The point of the first-year seminar is to help students—many of them the first in their families to attend college—make the leap to college-level learning, so they ought to be inspired by the story of a student whose childhood leaves her woefully ill-equipped to succeed in college but who nevertheless prevails.

Westover's memoir asks us to think about what it means to be educated, both formally and informally. What is education for, anyway? What walls do students have to climb to achieve their educational goals, both inside and outside the classroom? And how do we master the hidden curriculum needed for success in college if we're the first in our family to attend?

These, I think, are valid questions to tackle in a first-year seminar, and Westover's memoir will help us tackle them. But what do I call the class?
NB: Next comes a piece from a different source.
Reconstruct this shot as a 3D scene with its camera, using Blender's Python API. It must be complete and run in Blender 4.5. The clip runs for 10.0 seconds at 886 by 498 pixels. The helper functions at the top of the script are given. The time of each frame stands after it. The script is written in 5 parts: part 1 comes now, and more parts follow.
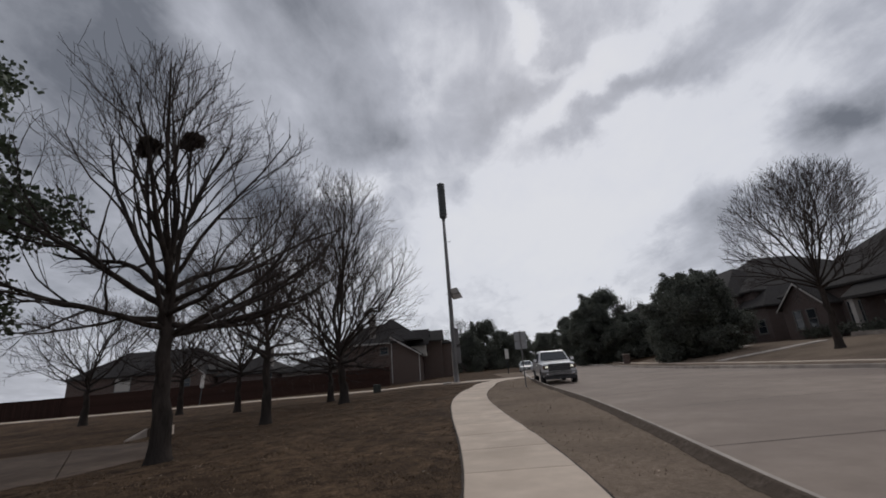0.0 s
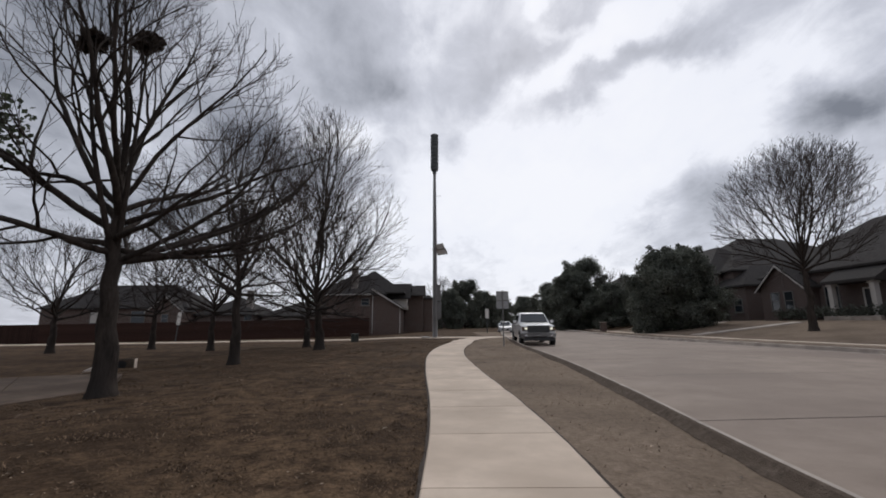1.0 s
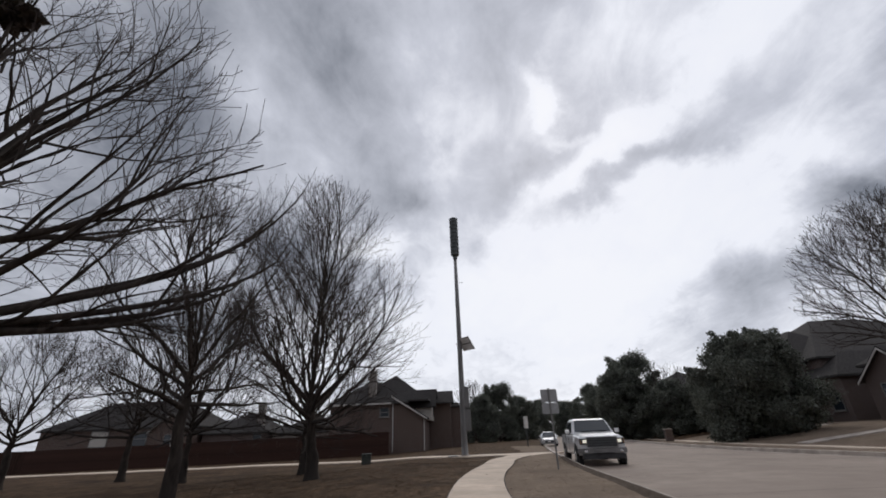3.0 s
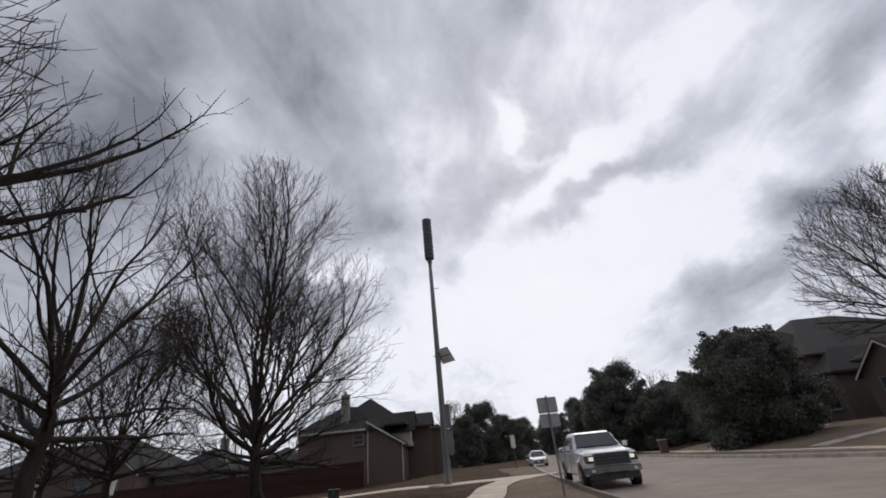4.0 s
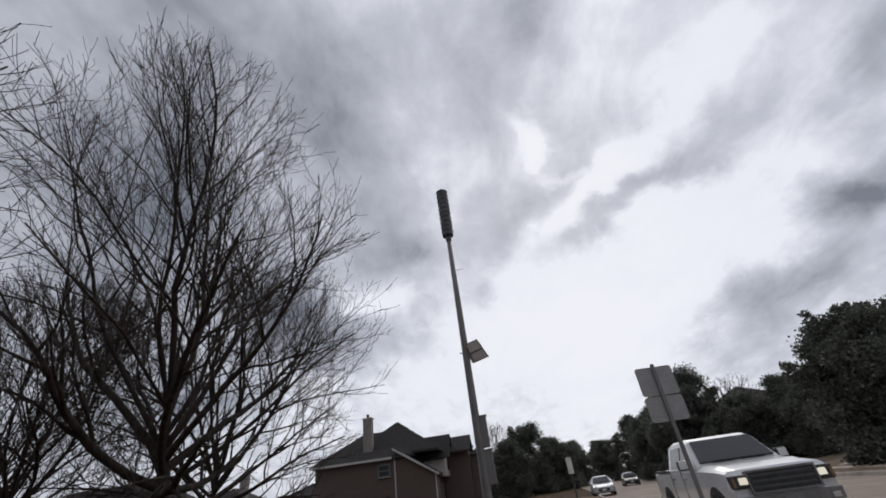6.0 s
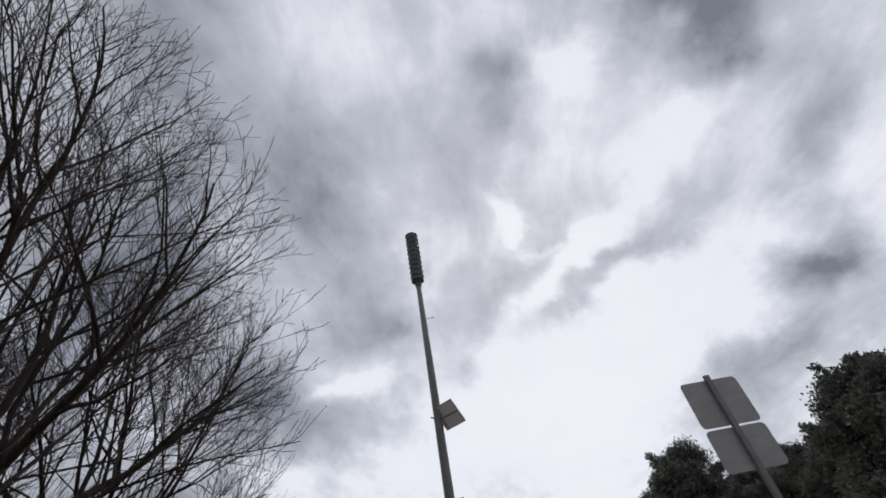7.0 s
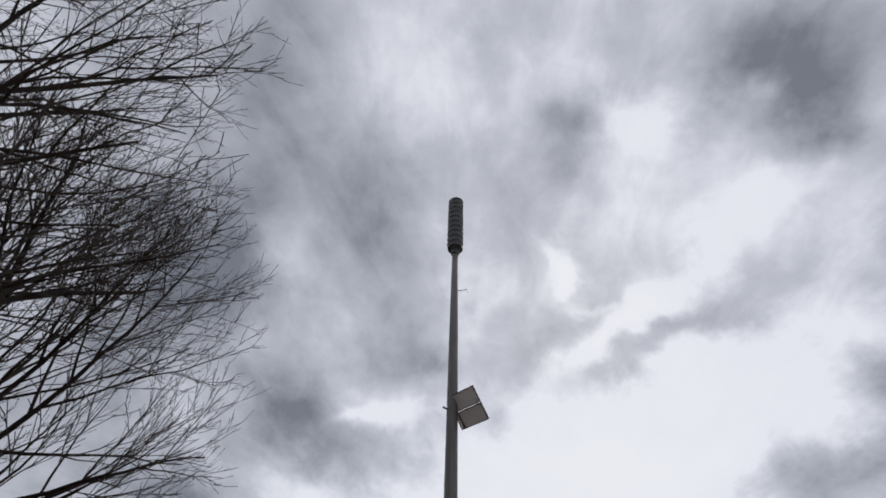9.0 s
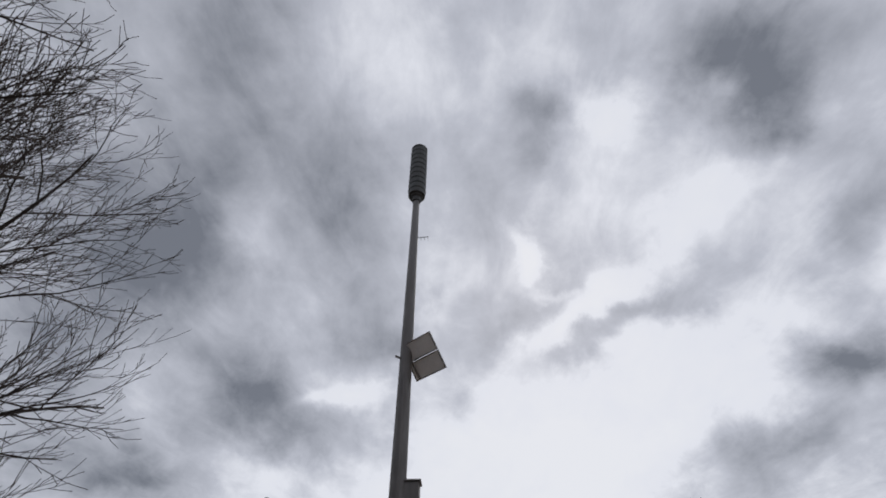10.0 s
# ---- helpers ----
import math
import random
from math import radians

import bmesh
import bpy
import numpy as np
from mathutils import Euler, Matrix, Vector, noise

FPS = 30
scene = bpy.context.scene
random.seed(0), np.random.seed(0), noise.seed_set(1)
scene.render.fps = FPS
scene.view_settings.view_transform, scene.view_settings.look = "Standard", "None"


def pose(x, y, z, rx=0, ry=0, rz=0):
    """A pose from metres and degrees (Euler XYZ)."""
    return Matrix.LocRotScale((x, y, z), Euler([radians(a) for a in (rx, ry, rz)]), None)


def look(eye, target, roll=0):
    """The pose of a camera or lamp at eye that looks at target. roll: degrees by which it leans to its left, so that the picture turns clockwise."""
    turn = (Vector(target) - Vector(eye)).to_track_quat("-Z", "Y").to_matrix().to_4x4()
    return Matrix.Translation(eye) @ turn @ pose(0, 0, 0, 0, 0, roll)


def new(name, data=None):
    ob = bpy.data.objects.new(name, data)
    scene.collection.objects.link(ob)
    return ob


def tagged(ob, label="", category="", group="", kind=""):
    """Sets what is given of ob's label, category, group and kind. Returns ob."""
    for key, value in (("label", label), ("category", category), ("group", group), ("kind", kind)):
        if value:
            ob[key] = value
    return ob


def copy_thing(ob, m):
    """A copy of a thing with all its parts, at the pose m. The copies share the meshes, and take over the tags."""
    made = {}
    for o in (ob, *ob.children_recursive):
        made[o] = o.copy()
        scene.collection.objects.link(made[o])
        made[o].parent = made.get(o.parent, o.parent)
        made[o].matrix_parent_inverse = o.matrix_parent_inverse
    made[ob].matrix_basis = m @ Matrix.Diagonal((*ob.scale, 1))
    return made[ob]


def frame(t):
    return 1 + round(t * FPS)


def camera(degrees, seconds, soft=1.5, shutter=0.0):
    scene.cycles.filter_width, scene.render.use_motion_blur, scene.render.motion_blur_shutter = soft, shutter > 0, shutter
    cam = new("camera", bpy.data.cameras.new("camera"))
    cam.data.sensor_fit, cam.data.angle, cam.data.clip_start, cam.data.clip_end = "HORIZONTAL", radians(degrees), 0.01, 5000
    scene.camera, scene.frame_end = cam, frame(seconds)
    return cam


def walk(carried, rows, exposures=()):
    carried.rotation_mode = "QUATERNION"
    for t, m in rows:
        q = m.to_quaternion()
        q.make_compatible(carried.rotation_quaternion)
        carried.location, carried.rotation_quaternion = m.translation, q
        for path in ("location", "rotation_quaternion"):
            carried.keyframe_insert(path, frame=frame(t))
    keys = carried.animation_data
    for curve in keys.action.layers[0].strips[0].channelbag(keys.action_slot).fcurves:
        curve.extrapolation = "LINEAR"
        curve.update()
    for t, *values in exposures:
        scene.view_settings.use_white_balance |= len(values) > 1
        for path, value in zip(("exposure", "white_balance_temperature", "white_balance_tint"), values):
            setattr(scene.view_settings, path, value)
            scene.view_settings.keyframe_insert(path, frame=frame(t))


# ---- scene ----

This is when I heard the thump thump of the bass line from "Another Brick in the Wall." Am I allowed to call my class We Don't Need No Education? Will any incoming 18-year-olds recognize the allusion? How appalling will it be to see such, um, colloquial language attached to a class taught by the most senior member of the English department?

At this point I don't care. I'm going to submit the title and description to the new director of the first-year seminar and let him decide whether it's too risque. I mean, it's not The Naked Person, but the title may be too revealing to make outsiders comfortable. I don't know about anyone else, but I'm okay with that.